L’effet Pygmalion évoqué par Jacquard est réel, mais il ne peut tout expliquer. Que, en fonction du parcours de vie on doive faire face a des problèmes différents (une équation du 2nd degré vs trouver à bouffer), qu’on mette son intelligence à ceci plutôt qu’à cela va faire qu’on va être meilleur en ceci plutôt qu’en cela. On peut être bon en maths ou en magouilles. Mais certains, en math ou en magouilles sont plus « aptes « …

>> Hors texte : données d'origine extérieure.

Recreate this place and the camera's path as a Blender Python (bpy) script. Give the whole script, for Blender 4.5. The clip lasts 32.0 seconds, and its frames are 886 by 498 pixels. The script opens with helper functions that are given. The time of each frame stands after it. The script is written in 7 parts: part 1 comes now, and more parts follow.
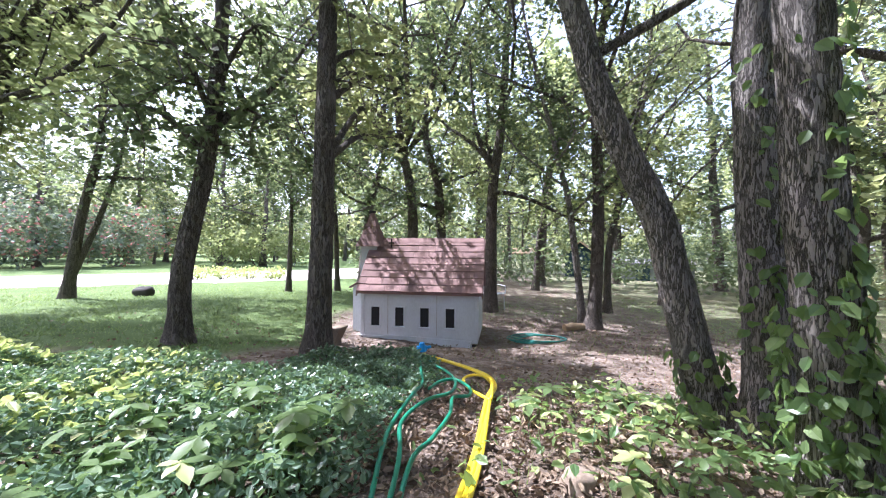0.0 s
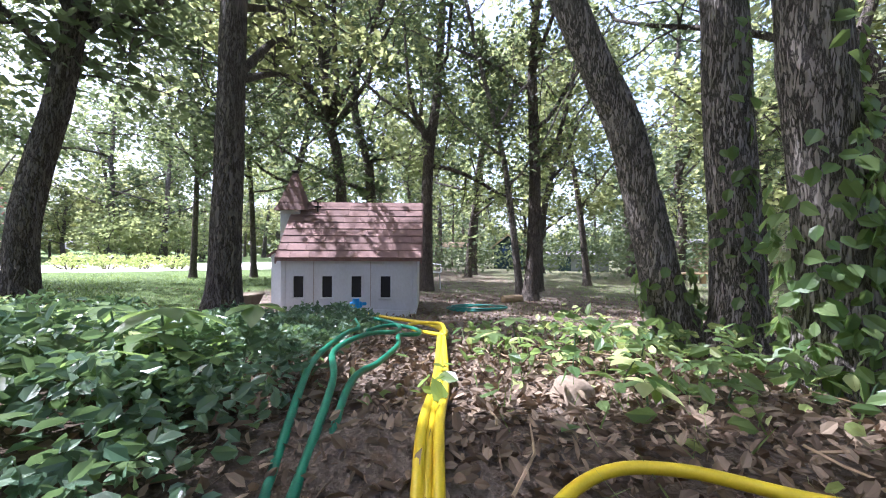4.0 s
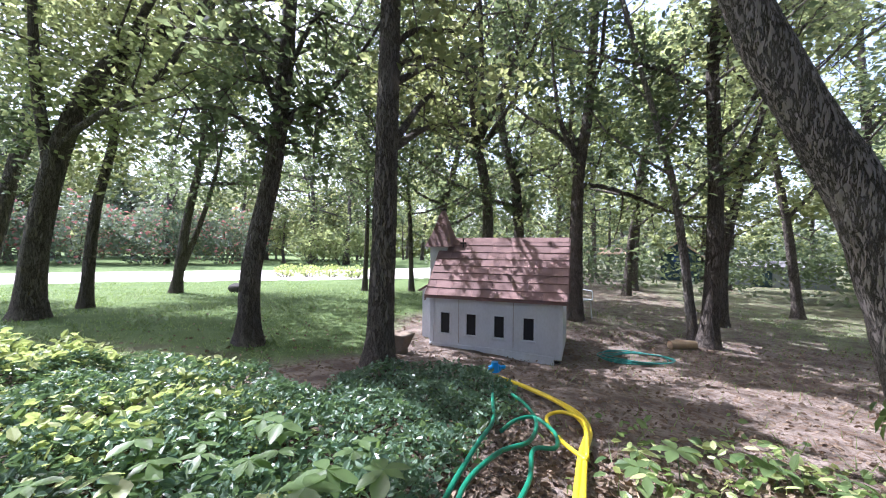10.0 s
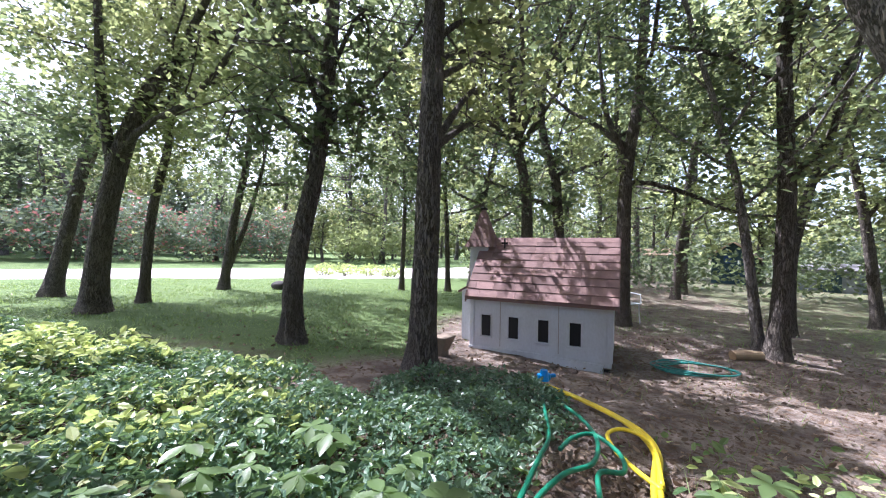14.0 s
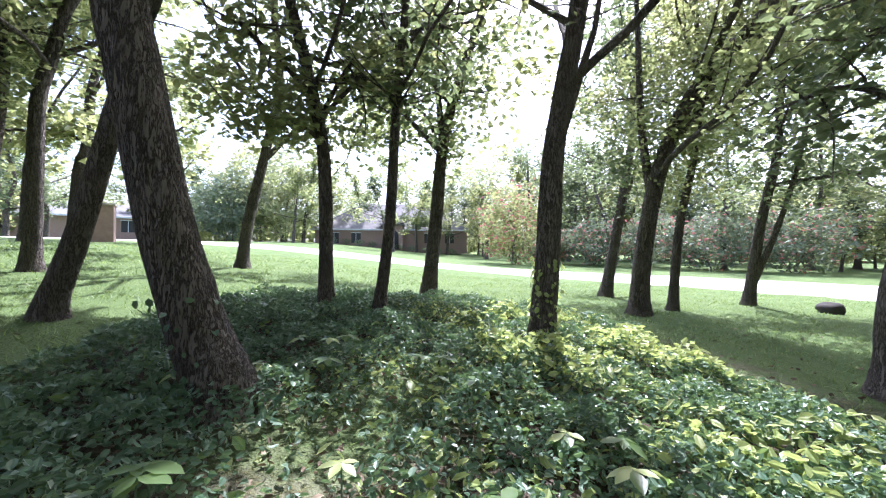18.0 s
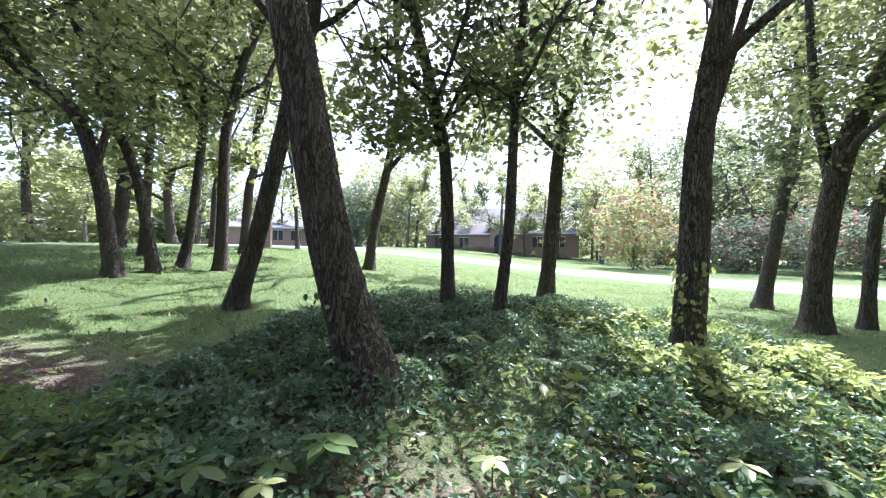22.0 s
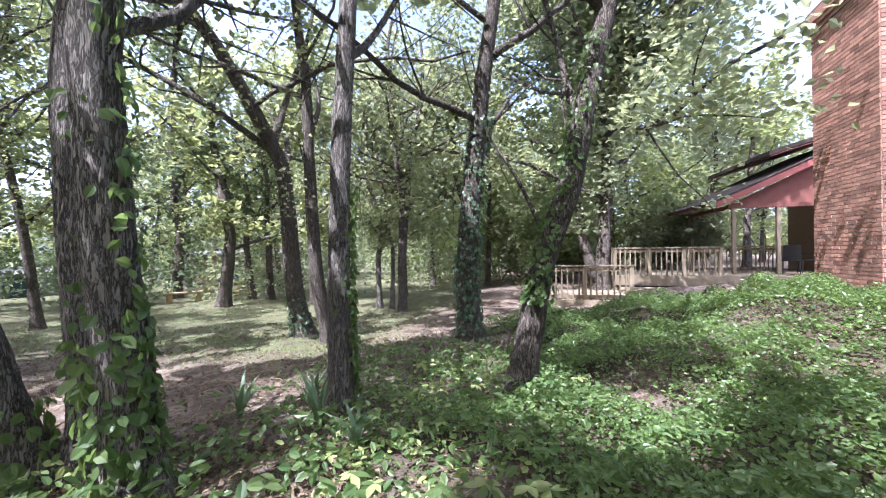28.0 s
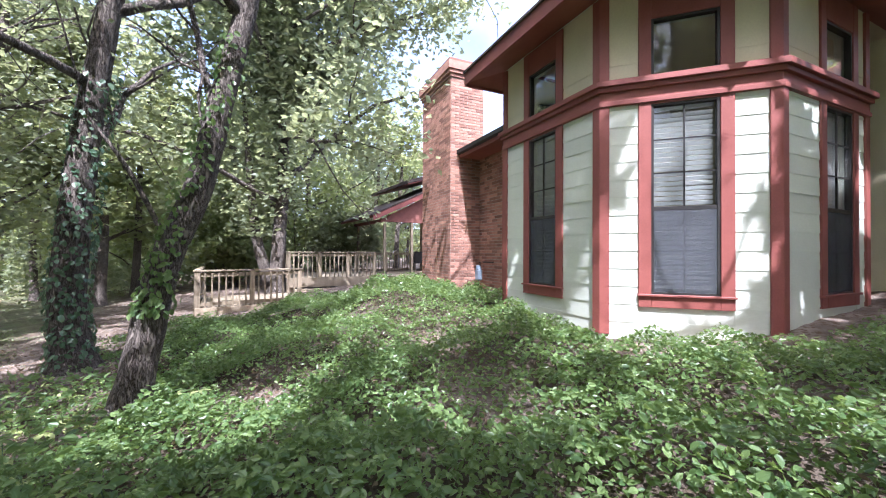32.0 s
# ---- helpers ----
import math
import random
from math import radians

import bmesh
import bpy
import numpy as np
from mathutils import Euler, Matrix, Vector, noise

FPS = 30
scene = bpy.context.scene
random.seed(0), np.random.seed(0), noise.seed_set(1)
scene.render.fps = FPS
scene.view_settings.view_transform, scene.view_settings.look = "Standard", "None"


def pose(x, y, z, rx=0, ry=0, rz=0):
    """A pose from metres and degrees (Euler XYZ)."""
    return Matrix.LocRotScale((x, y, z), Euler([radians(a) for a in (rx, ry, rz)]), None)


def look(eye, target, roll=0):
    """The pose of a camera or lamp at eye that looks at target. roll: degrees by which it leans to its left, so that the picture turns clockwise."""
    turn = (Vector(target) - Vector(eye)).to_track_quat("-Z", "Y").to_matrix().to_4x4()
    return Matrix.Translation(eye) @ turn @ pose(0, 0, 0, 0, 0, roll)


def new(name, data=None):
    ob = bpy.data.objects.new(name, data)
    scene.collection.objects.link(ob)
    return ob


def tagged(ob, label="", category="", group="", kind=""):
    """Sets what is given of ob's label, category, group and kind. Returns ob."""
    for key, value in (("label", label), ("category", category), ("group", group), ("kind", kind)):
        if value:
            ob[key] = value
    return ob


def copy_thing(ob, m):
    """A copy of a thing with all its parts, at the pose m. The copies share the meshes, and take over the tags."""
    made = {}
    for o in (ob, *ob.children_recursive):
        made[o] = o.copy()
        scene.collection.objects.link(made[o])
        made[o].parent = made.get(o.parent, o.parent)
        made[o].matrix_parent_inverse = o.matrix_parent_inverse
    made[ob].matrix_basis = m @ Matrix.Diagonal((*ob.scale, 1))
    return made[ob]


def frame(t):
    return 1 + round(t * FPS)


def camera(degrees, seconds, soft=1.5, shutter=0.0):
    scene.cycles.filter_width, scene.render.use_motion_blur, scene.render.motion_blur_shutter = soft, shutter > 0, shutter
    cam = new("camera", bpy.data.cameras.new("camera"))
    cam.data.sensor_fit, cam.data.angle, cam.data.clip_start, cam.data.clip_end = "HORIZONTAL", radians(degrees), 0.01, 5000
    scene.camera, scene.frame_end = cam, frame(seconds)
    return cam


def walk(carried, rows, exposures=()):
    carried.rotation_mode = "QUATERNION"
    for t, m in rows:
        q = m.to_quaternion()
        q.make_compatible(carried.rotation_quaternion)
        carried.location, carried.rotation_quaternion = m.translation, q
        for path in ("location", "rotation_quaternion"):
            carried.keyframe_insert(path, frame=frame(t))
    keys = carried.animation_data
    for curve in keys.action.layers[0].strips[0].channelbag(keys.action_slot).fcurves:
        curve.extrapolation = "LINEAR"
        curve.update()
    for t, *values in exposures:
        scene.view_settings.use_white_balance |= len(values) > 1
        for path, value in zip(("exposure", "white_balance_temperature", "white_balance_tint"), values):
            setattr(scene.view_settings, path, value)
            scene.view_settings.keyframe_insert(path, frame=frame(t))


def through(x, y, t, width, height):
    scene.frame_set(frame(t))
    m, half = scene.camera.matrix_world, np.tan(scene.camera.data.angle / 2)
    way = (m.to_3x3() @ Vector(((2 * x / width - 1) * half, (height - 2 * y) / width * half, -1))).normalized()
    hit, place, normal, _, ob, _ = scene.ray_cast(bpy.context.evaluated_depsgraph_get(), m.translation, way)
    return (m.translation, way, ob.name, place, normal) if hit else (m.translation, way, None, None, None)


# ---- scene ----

En fait je pense que le raisonnement bourdieusien peut être poussé plus loin. On est d’accord pour dire que les tests de QI permettent de prédire un ensemble de performances cognitives à des résolutions de problèmes. Et avec Bourdieu, on sait par ailleurs que le capital économique et le capital symbolique permettent de prédire différentes performances également. Bourdieu estime dès lors que des outils comme le QI peuvent être une sacralisation des performances valorisées par la classe dominante. En gros : « ces performances-là, c’est identifiable à l’intelligence ». Et au lieu d’expliquer les performances des individus par des causes contextuelles / sociales, on va les expliquer par des causes internes. C’est l’erreur fondamentale d’attribution en psychologie sociale, comme si justement la réussite des uns et des autres était uniquement due à leurs capacités intrinsèques. Tu l’auras compris, je ne vais pas aussi loin dans le raisonnement, surtout si l’on prend la peine de s’accorder sur la zone de pertinence de ce que peut mesurer un outil comme le QI. Cependant, je crois que c’est important de constater non pas l’impossibilité à établir des liens de causalité, mais en tout cas les précautions à prendre sachant les multiples facteurs causaux qui expliquent les performances cognitives des uns et des autres.